Interfacing non-noble metals with noble metal is considered to be the best strategy to balance efficient adsorption and corresponding electrochemical oxidation of fuel relevant for fuel cell reactions. Herein, copper is interfaced with palladium and deposited onto a reduced graphene oxide (RGO) support by employing a simple one-pot chemical reduction using combined advantages offered by l-ascorbic acid and ethylene glycol. Morphological features and elemental composition of Pd–Cu bimetallics on RGO are assessed by transmission electron microscopy (TEM) and energy dispersive X-ray analysis (EDX). The results revealed presence of well-dispersed Pd–Cu particles with an average particle size from 4 to 6 nm on RGO supports (Pd–Cu/RGO).
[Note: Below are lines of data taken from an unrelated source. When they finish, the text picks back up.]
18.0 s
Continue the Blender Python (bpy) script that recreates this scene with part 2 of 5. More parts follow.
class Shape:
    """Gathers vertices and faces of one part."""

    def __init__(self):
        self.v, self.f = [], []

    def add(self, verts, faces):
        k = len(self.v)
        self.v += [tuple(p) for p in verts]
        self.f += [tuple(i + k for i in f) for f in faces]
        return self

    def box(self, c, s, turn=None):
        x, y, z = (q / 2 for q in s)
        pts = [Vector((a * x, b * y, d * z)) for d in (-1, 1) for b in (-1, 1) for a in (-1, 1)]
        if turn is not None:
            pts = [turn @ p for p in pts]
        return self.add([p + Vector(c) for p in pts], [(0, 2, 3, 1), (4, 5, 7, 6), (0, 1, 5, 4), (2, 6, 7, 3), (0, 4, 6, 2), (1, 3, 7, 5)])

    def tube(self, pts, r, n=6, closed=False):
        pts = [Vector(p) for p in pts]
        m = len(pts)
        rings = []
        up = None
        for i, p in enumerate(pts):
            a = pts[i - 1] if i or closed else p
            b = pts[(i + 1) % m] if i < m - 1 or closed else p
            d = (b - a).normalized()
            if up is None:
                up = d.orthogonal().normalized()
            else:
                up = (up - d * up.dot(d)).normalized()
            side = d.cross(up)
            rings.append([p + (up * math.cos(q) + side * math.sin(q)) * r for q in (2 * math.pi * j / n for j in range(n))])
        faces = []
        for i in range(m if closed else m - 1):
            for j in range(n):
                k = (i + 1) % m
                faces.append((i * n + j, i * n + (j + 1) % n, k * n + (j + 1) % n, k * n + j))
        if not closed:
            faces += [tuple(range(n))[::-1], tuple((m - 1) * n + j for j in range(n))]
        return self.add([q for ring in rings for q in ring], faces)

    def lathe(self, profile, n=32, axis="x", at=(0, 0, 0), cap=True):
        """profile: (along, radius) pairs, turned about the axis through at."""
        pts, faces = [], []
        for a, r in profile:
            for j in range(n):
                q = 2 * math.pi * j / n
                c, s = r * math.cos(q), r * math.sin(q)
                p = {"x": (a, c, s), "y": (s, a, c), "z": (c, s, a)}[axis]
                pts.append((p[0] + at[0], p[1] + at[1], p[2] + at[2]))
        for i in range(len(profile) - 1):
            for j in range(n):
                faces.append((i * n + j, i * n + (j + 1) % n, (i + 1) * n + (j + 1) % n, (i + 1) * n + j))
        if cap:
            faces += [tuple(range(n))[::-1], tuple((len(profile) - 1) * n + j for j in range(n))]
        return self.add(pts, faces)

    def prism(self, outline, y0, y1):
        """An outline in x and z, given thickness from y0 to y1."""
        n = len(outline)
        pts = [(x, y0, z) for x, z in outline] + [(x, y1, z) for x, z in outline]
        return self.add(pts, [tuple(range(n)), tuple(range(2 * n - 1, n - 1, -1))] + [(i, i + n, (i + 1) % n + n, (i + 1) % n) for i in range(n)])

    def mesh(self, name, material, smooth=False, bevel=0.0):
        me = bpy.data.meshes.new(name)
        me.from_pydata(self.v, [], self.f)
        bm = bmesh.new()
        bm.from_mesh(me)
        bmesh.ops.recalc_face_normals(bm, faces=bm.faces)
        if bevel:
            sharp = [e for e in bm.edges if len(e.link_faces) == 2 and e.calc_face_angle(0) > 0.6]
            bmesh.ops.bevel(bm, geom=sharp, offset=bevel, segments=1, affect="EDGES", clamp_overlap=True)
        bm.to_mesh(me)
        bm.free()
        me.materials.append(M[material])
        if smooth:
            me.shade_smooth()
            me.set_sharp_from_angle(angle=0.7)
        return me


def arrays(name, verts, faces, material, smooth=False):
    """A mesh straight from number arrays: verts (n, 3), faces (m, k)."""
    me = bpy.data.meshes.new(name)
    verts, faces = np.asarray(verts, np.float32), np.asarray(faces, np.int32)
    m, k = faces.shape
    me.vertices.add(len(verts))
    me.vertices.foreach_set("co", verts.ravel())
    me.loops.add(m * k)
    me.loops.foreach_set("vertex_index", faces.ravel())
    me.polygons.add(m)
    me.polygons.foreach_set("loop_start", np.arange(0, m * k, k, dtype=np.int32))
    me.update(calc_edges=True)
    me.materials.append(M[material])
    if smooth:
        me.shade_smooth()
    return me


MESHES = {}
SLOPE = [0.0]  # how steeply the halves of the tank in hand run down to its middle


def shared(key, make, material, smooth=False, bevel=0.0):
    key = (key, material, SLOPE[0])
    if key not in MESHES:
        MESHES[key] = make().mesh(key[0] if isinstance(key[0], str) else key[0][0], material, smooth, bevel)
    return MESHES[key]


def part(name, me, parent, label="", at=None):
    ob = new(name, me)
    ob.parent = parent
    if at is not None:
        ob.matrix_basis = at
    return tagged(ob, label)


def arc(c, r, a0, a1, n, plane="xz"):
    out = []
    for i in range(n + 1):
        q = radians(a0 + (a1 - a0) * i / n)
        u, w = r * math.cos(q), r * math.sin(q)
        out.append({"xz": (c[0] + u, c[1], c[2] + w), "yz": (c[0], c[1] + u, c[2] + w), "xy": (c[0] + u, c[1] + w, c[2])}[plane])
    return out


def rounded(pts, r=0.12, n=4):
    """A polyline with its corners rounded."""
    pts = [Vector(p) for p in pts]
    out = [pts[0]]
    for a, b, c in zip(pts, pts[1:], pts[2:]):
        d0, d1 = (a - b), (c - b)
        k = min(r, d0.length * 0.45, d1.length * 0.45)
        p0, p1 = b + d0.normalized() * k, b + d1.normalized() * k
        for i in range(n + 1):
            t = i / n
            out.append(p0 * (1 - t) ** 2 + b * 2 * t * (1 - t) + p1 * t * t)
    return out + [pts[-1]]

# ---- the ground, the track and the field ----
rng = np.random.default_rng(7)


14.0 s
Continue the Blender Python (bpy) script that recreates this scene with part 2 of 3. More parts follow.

From X-ray photoelectron spectroscopy (XPS) analysis it is understood that Pd–Cu/RGO catalyst owns metallic palladium surface state with a small fraction of CuO or Cu2O species. Methanol electro-oxidation reaction (MOR) is carried out in nitrogen-saturated solution containing KOH (1 M) + CH3OH (1 M) at room temperature on Pd–Cu/RGO, Pd/RGO and Pd/C commercial catalyst. Electrochemical activity descriptors suggest that compared with Pd/RGO and commercial Pd/C (20 wt%), bimetallic Pd–Cu/RGO exhibited 2.1 and 4.0 times higher Jmass, respectively indicating the advantage of interfacing copper with palladium in improving the kinetics of methanol electro-oxidation. The simple synthesis strategy demonstrated here is convenient to extend to fabricate other metallic particles with controlled particle sizes for fuel cell catalytic applications.